— Task to complete —
What lines of the data include the string "from"? Copy them all.

— Material supplied —
--- Begin ---

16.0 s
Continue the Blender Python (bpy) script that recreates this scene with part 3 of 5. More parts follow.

--- End ---
--- Begin ---

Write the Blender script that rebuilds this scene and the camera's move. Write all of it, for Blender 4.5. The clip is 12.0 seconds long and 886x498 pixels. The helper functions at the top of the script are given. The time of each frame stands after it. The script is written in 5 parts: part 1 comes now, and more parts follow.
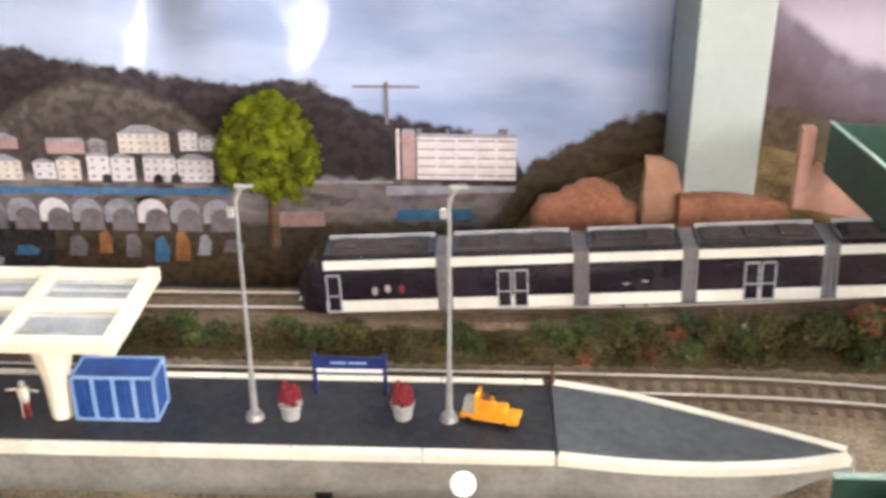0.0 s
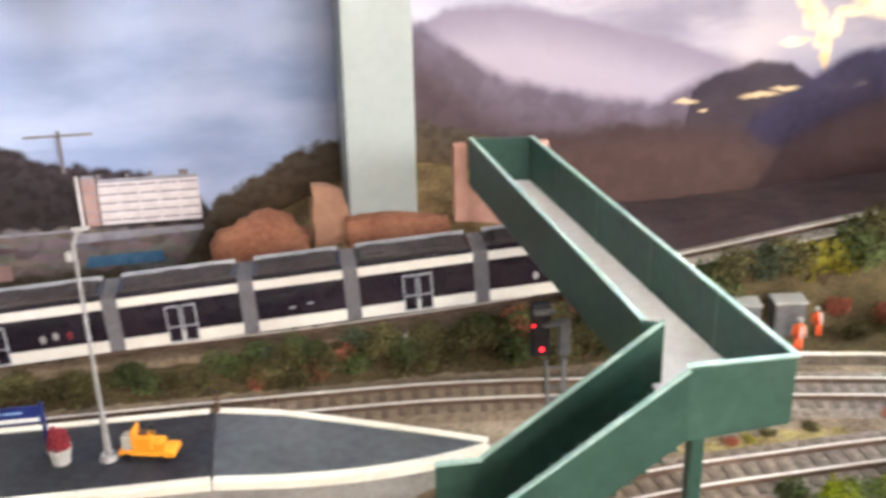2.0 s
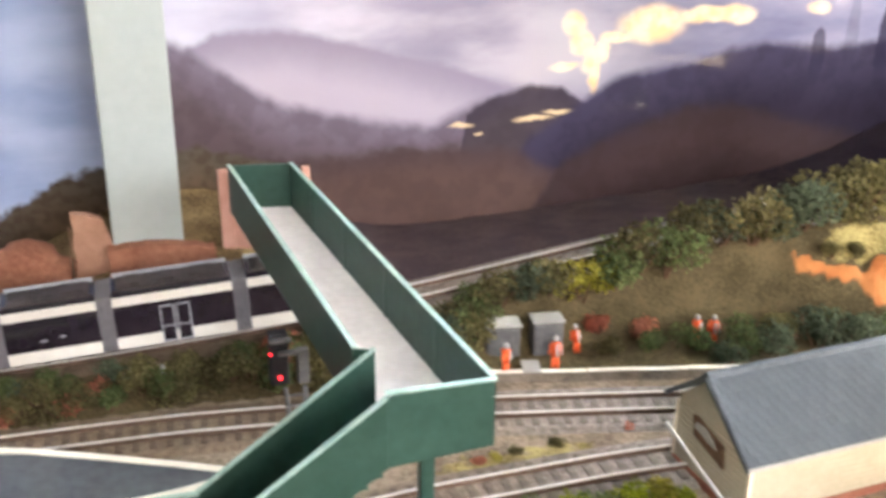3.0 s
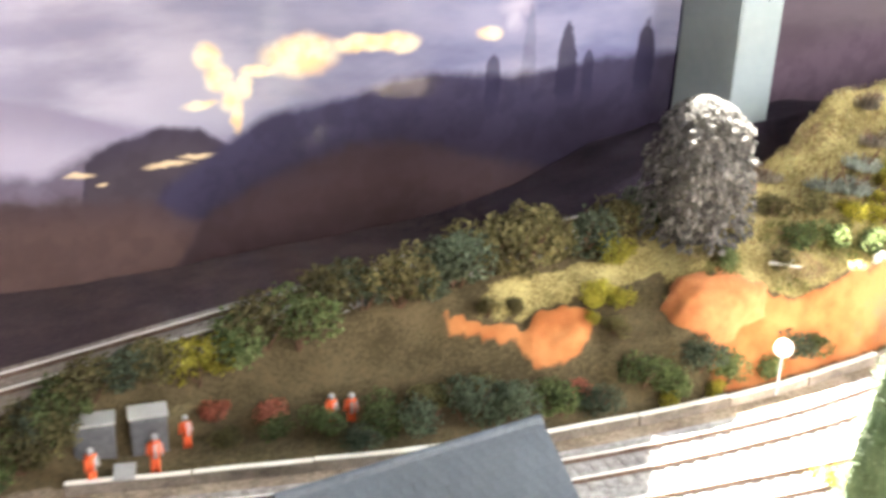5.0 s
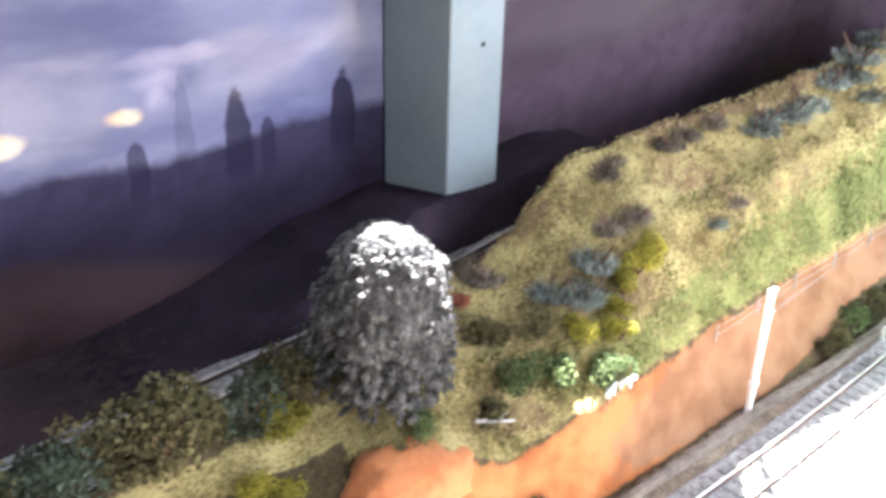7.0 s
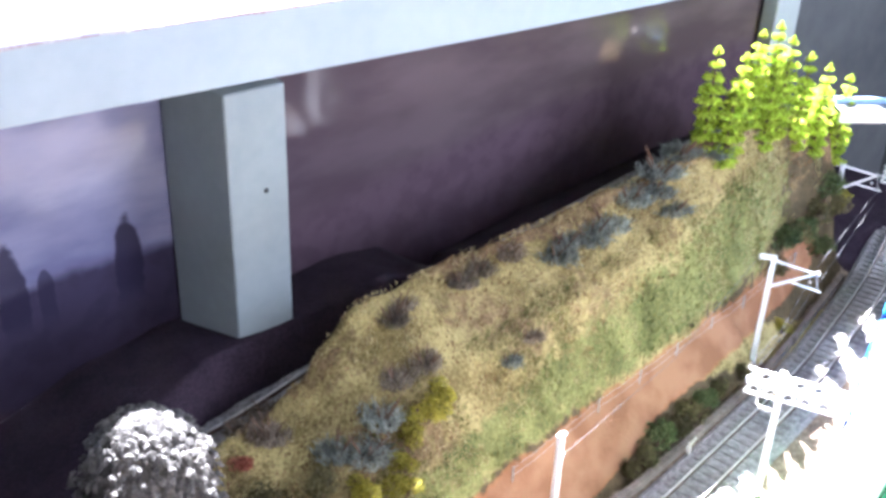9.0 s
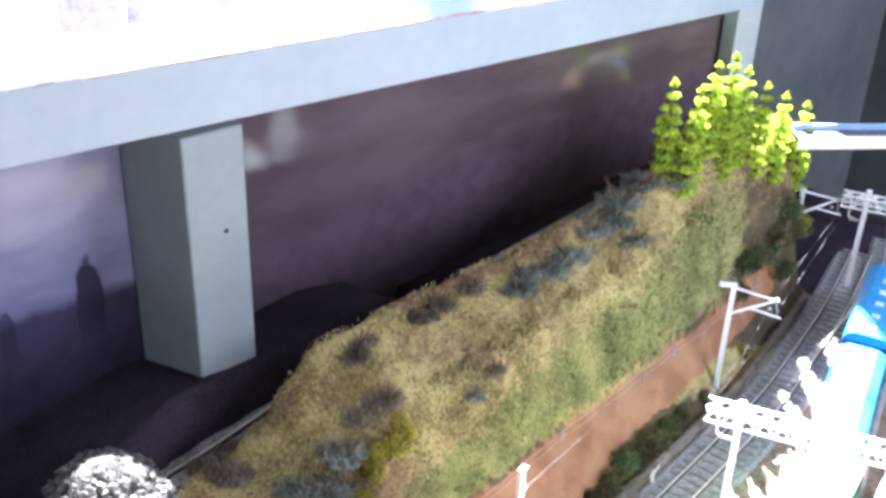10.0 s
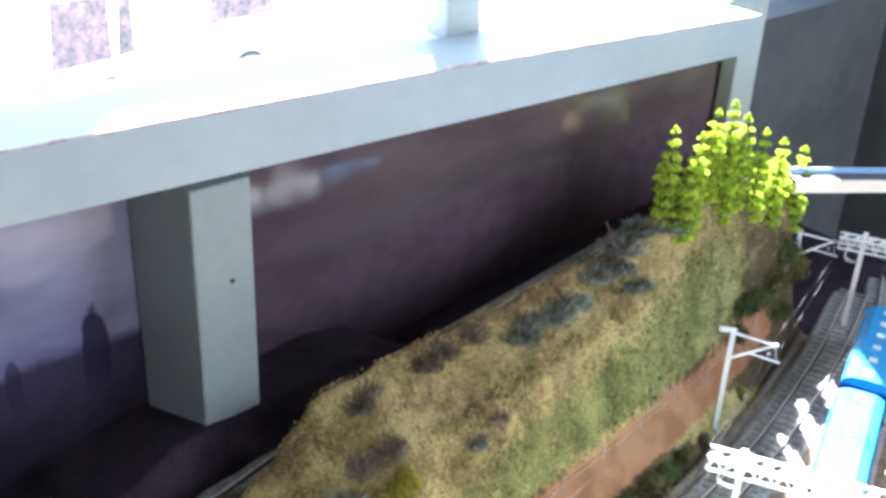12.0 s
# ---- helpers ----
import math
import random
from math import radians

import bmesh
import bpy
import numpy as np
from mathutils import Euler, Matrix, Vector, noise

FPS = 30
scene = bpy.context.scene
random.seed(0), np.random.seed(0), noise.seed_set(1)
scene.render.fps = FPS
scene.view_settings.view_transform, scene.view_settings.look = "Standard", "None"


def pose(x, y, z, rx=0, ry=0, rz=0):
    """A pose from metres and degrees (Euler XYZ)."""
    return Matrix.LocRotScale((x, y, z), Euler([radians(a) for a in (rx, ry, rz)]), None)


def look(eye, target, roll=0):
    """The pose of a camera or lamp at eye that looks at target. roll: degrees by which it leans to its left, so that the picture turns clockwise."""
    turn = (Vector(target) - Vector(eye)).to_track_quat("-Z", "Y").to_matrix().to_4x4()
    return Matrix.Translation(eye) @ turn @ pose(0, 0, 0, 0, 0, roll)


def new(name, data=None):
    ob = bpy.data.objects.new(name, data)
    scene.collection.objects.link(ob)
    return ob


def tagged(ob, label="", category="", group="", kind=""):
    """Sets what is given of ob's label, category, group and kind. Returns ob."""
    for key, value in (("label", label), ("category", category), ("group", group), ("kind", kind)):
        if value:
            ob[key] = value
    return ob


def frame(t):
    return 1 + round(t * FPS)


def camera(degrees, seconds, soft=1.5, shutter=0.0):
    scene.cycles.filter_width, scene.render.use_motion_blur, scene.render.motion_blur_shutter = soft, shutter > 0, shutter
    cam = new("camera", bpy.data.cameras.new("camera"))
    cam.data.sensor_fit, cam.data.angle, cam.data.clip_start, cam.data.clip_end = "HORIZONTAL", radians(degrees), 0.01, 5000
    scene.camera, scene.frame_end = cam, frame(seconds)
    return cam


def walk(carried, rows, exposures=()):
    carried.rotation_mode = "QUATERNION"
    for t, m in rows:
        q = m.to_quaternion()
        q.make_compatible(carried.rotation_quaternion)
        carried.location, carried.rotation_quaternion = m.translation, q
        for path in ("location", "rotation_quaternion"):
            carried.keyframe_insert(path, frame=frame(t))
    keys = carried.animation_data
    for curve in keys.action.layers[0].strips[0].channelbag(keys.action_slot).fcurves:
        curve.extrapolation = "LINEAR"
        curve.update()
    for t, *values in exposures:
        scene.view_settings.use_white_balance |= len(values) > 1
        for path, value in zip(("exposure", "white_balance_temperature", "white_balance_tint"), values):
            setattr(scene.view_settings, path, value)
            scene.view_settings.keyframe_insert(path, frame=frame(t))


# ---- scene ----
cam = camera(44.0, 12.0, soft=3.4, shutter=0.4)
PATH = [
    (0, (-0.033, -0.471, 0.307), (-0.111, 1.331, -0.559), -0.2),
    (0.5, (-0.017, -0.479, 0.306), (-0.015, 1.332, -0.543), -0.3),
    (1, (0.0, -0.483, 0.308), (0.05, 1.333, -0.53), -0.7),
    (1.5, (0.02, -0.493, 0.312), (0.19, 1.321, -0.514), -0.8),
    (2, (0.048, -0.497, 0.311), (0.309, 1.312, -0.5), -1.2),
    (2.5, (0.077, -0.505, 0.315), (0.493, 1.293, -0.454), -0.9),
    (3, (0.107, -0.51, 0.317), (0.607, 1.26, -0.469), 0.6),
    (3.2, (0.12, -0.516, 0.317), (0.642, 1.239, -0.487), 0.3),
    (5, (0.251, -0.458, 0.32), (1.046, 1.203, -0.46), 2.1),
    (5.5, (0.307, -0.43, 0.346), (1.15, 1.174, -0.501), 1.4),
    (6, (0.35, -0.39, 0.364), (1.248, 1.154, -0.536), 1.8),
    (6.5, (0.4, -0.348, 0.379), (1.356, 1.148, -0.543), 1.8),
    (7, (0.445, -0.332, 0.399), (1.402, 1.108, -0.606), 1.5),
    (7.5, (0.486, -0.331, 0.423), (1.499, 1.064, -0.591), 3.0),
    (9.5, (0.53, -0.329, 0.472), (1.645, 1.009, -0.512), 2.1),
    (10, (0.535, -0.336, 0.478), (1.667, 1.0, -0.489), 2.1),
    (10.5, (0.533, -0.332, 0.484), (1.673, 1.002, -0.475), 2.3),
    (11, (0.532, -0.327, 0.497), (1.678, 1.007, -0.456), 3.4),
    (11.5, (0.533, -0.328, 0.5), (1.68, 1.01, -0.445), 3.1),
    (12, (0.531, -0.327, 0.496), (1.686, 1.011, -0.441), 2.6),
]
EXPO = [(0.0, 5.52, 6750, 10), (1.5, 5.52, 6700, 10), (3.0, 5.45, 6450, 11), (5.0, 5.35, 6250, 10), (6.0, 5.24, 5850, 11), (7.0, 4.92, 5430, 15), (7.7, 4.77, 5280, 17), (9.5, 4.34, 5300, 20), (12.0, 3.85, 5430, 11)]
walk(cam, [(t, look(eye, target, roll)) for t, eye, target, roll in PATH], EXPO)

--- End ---

— Solution to the exercise —
from math import radians
from mathutils import Euler, Matrix, Vector, noise
    """A pose from metres and degrees (Euler XYZ)."""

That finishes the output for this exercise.